Wednesday, February 18, 2026

Rend and Return - A Homily for Ash Wednesday 2026

 



Homily for Ash Wednesday  2026 – St. Mark’s, Charleston


The prophet Joel has a word for us today…two words, really

Rend your heart not your clothing and Return to the Lord your God..

Rend and Return…

In many ancient cultures and still in some places today, rending – that is, ripping apart your clothes is an act of extreme grief and sometimes anger ..symbolizingh that the grief or anger had ripped one wide open...

Act it out…

You can feel it, can’t you… even just miming it…

Joel was sounding the alarm for God’s people – they had become far too comfortable.  Greed had crept in.  The poor and vulnerable were being trampled everywhere and people were just going through the motions - their relationship with God had grown lukewarm.

Wake up, Joel insists.. Judgement is about to fall on us…rend your hearts not your garments and return to the Lord –maybe the Judgement will be lifted..

In ancient and modern Judaism, there were days  set aside for fasting and repentance which Jesus would have observed.. the ten days leading up to Yom Kippur – the Day of Atonement in particular.. as well as times when individuals who had fallen into sin – fasted, repented, and made sacrifices – to try to regain right relationship with God.  To regain the heart of  relationship with God.  Now, the word “heart”  here means more than just a muscle pumping blood to the rest of the body.

Fr. Daniel Groody, theologian and Notre Dame professor, puts it like this, “The word ‘heart’ is mentioned more than one thousand times in the Christian scriptures.  It is not only a place of emotions; it is the center of one’s interior life, encompassing the mind, emotions, will and conscience.”   

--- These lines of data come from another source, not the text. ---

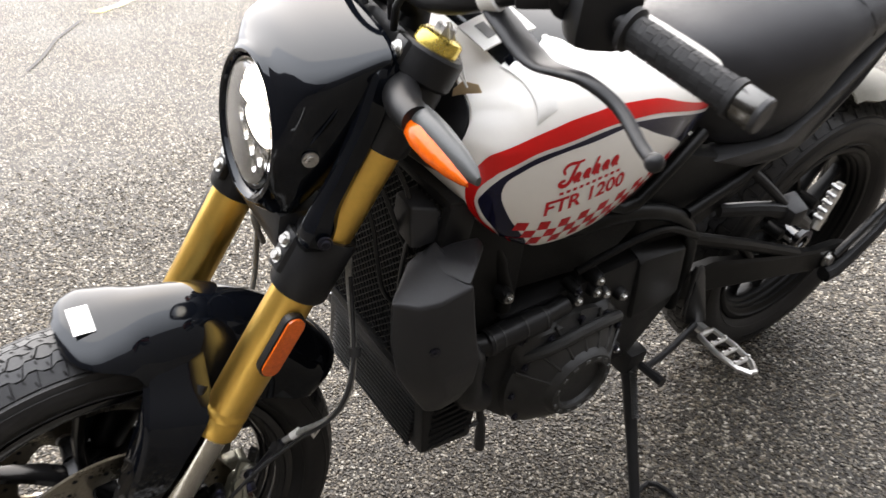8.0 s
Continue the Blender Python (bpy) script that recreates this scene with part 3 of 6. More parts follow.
for side in (1, -1):
    bm = bmesh.new()

    def slab(out, ya, yb, bev, ins=0.0):
        prism(bm, out, side * ya, side * yb, bev, ins)

    # outer half with its scalloped front, the mounting horn on top and the tail block behind
    slab([(-0.1251, 0.2764), (-0.1198, 0.3052), (-0.1223, 0.3216), (-0.1169, 0.3445), (-0.1241, 0.3639), (-0.1324, 0.3889), (-0.1354, 0.4021), (-0.1420, 0.4100), (-0.1560, 0.4120), (-0.1670, 0.4080), (-0.1650, 0.3998), (-0.1580, 0.3920), (-0.1575, 0.3780), (-0.1600, 0.3600), (-0.1605, 0.3400), (-0.1615, 0.3020), (-0.1590, 0.2780), (-0.1540, 0.2735), (-0.1369, 0.2749)], 0.080, 0.0980, 0.003)
    slab([(-0.1560, 0.345), (-0.1680, 0.347), (-0.1735, 0.3289), (-0.1745, 0.3007), (-0.1710, 0.2830), (-0.1587, 0.2760), (-0.1560, 0.300)], 0.076, 0.0920, 0.004)
    slab([(-0.1370, 0.4050), (-0.1420, 0.4162), (-0.1465, 0.4345), (-0.1490, 0.4425), (-0.1594, 0.4362), (-0.1645, 0.4310), (-0.1690, 0.4160), (-0.1660, 0.4060), (-0.1500, 0.4040)], 0.089, 0.0985, 0.0025)
    slab([(-0.1595, 0.342), (-0.1690, 0.341), (-0.1715, 0.330), (-0.1700, 0.322), (-0.1600, 0.320)], 0.090, 0.0990, 0.002)
    # inner half and the two bridges
    slab([(-0.140, 0.392), (-0.168, 0.392), (-0.176, 0.37), (-0.178, 0.33), (-0.172, 0.295), (-0.135, 0.292), (-0.130, 0.35)], 0.030, 0.052, 0.005)
    slab([(-0.160, 0.400), (-0.172, 0.398), (-0.172, 0.372), (-0.163, 0.37)], 0.036, 0.085, 0.003)
    slab([(-0.163, 0.335), (-0.176, 0.335), (-0.172, 0.292), (-0.163, 0.292)], 0.036, 0.085, 0.003)
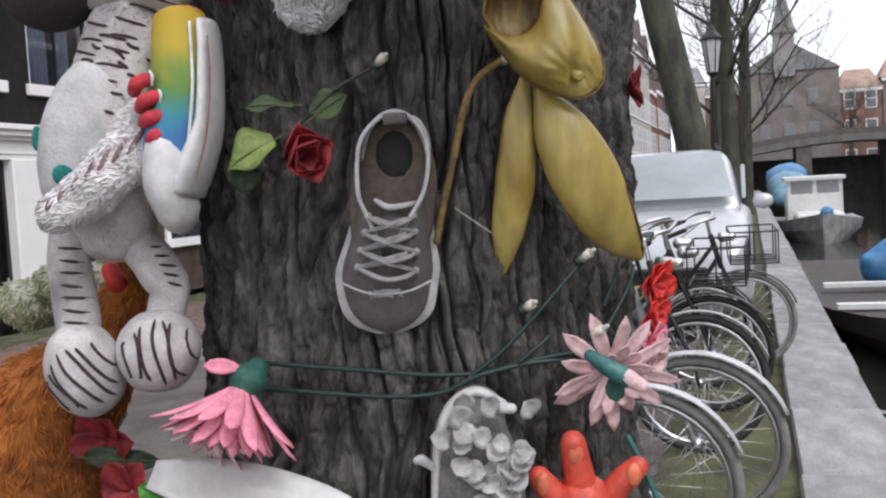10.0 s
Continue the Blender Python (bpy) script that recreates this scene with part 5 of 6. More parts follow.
    # bud by the deer's ear
    bloom("red_bud", "withered dark red silk bud with yellow sepals", (0.135, -0.360, 2.399), (-0.75, -0.3, -0.6), 0.06, [(5, 1.0, 0.6, 24, 0.6, M_BURG), (3, 0.8, 0.5, 12, 0.7, M_RED)], M_BURG)
    for way in ((-0.9, -0.2, -0.45), (-0.2, -0.3, -1)):
        leaf("yellow_sepal", "yellow striped sepal of the red bud", (0.150, -0.370, 2.412), way, (0, -1, 0.3), 0.055, 0.018, mat("yellow_sepal", (0.38, 0.30, 0.06), 0.7, 0.3, 40))
    leaf("green_leaf", "narrow grey green leaf by the deer head", (0.162, -0.410, 2.366), (0.85, -0.1, 0.4), (0, -1, 0.3), 0.062, 0.020, mat("grey_green_leaf", (0.10, 0.13, 0.08), 0.7, 0.3, 40))
    leaf("teal_leaf", "small dark teal leaf by the deer head", (0.165, -0.420, 2.445), (0.3, 0, -1), (0, -1, 0.2), 0.040, 0.026, mat("dark_teal_leaf", (0.01, 0.07, 0.075), 0.5, 0.3, 40))
    # flower by the frog
    bloom("red_yellow_flower", "dark red silk flower with a yellow heart", (-0.308, -0.170, 2.089), (-0.4, -0.9, 0.1), 0.06, [(6, 0.8, 0.7, 65, 0.4, M_BURG), (5, 0.6, 0.6, 40, 0.5, M_BURG)], M_BURG, heart=mat("yellow_heart", (0.35, 0.22, 0.03), 0.8, 0.3, 40))
    leaf("yellow_leaf", "olive yellow leaf over the red flower", (-0.269, -0.200, 2.096), (-0.8, -0.1, 0.1), (0, -0.9, 0.4), 0.04, 0.03, mat("olive_yellow", (0.22, 0.17, 0.04), 0.8, 0.3, 40))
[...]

But back to Joel….I am imagining times of repentance for some folks was heartfelt but for others it was just going through the motions.  He’s seeing this.

I can hear an inner dialog – OK, I’ve got to rend my clothes -so I’m not going to take my best tunic but that old one..  and maybe I’ll just tear it a little bit so it can be mended…you know, to meet the requirement.

Joel says the outward appearance doesn’t get it… God wants us to rend our hearts not just our clothes…  

What would rending a heart look like?  Do you remember the story in Mark of Jesus healing the man with a withered hand.  He was healing on the Sabbath and the super religious crowd took offense (How dare he work on the sabbath?) .. Jesus, Mark tells us, was grieved at their hardness of heart.  

Sometimes, as we go through life, our hearts become hard – stonelike, cynical and unresponsive .  This can start out quite innocently as a defense against unbearably painful situations where we know there is a need to protect our heart…the problem is that this becomes habitual and, before long, a kind of numbness sets in.  And, in the place of a heart that feels joy and grief, we find ourselves with a heart of stone.   Here’s the difficulty – what may have worked to protect us becomes the very things that robs us – not only in relationships with others but also with God.

And, as we become numb to others and God, we become numb to ourselves – our conscience gets tamped down and we can justify whatever we want – Thomas Cranmer, our reformer, put it this way -  “What the Heart desires, the Will chooses and the Mind justifies.”  

To rend our hearts then, is to stand before God with every shred of honesty we can summon.. to plead for his mercy to open, heal, and transform our hearts.. it is to be honest about where we have fallen short.. where we have injured others and to grieve these things… It is deeply fearful to open ourselves like this – to rend our hearts – and to be vulnerable - but it is possible because of what we know about the character and nature of our God.  Joel tells us that God is full of grace and mercy, slow to anger and overflowing with unchanging love…and we see the same thing in Jesus.. love that feeds our fiercest hungers and heals our deepest wounds.

And we are called to stand before God to grieve the pain and stony hard-heartedness of the world.. of corporate structures that injure God’s people and his creation.

So, dear ones of St. Mark’s, we begin today with Ash Wednesday and the season of Lent – “… is a time to tend to our hearts and to seek healing so that divine love can flow through them…Only God can heal our hearts, soften them with grace, and make them tender and loving once more.  … This Lent, this Ash Wednesday may our God show us where our hearts need healing and restoration.”   so that we might rend and return.  


Let us keep silence for a moment then I will offer a prayer…

O Lord, who has mercy upon all humankind,

Take away from us our sins

And mercifully kindle in us

The fire of thy Holy Spirit.

Take away from us the heart of stone,

And give us a heart of flesh,

A heart to love and adore You,

So that we might behold you with the eyes of faith and pour out your divine love.  Amen.